JOB
Exactly as written, print each record in the listing.

Records with scene code
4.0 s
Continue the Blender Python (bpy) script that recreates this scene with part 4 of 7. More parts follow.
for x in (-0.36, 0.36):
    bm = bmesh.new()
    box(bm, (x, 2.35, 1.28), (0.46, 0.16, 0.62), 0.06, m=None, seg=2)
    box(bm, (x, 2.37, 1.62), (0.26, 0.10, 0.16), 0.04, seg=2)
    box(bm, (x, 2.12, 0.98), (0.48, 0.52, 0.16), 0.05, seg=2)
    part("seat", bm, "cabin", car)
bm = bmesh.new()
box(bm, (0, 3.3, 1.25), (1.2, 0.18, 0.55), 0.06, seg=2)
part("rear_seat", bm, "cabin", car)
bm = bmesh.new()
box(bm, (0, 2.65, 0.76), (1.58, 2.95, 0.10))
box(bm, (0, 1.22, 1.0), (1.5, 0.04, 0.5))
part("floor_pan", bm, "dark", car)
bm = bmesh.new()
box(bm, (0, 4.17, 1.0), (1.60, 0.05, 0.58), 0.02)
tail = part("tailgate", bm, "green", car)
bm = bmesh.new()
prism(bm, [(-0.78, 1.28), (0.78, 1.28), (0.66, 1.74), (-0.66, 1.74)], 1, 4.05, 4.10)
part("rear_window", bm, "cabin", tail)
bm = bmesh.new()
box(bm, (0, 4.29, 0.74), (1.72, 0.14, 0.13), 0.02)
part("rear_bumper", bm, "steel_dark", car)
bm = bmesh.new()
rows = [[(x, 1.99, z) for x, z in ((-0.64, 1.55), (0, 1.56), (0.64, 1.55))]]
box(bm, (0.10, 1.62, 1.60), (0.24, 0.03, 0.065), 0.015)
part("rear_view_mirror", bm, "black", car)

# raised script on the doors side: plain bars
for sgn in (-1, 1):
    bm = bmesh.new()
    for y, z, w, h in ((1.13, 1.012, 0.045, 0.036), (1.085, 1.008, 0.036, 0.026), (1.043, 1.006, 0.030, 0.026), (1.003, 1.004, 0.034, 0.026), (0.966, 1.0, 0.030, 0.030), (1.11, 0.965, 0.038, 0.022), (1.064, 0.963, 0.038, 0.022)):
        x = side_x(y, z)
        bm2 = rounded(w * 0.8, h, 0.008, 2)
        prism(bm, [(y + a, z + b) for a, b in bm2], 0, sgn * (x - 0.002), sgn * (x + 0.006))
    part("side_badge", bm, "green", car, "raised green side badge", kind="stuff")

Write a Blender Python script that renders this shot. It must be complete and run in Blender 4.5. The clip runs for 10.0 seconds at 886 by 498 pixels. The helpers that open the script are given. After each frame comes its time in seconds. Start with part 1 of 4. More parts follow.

ANSWER FOR THIS EXERCISE
4.0 s
Continue the Blender Python (bpy) script that recreates this scene with part 4 of 7. More parts follow.
for x in (-0.36, 0.36):
    bm = bmesh.new()
    box(bm, (x, 2.35, 1.28), (0.46, 0.16, 0.62), 0.06, m=None, seg=2)
    box(bm, (x, 2.37, 1.62), (0.26, 0.10, 0.16), 0.04, seg=2)
    box(bm, (x, 2.12, 0.98), (0.48, 0.52, 0.16), 0.05, seg=2)
    part("seat", bm, "cabin", car)
bm = bmesh.new()
box(bm, (0, 3.3, 1.25), (1.2, 0.18, 0.55), 0.06, seg=2)
part("rear_seat", bm, "cabin", car)
bm = bmesh.new()
box(bm, (0, 2.65, 0.76), (1.58, 2.95, 0.10))
box(bm, (0, 1.22, 1.0), (1.5, 0.04, 0.5))
part("floor_pan", bm, "dark", car)
bm = bmesh.new()
box(bm, (0, 4.17, 1.0), (1.60, 0.05, 0.58), 0.02)
tail = part("tailgate", bm, "green", car)
bm = bmesh.new()
prism(bm, [(-0.78, 1.28), (0.78, 1.28), (0.66, 1.74), (-0.66, 1.74)], 1, 4.05, 4.10)
part("rear_window", bm, "cabin", tail)
bm = bmesh.new()
box(bm, (0, 4.29, 0.74), (1.72, 0.14, 0.13), 0.02)
part("rear_bumper", bm, "steel_dark", car)
bm = bmesh.new()
rows = [[(x, 1.99, z) for x, z in ((-0.64, 1.55), (0, 1.56), (0.64, 1.55))]]
box(bm, (0.10, 1.62, 1.60), (0.24, 0.03, 0.065), 0.015)
part("rear_view_mirror", bm, "black", car)

# raised script on the doors side: plain bars
for sgn in (-1, 1):
    bm = bmesh.new()
    for y, z, w, h in ((1.13, 1.012, 0.045, 0.036), (1.085, 1.008, 0.036, 0.026), (1.043, 1.006, 0.030, 0.026), (1.003, 1.004, 0.034, 0.026), (0.966, 1.0, 0.030, 0.030), (1.11, 0.965, 0.038, 0.022), (1.064, 0.963, 0.038, 0.022)):
        x = side_x(y, z)
        bm2 = rounded(w * 0.8, h, 0.008, 2)
        prism(bm, [(y + a, z + b) for a, b in bm2], 0, sgn * (x - 0.002), sgn * (x + 0.006))
    part("side_badge", bm, "green", car, "raised green side badge", kind="stuff")

Write a Blender Python script that renders this shot. It must be complete and run in Blender 4.5. The clip runs for 10.0 seconds at 886 by 498 pixels. The helpers that open the script are given. After each frame comes its time in seconds. Start with part 1 of 4. More parts follow.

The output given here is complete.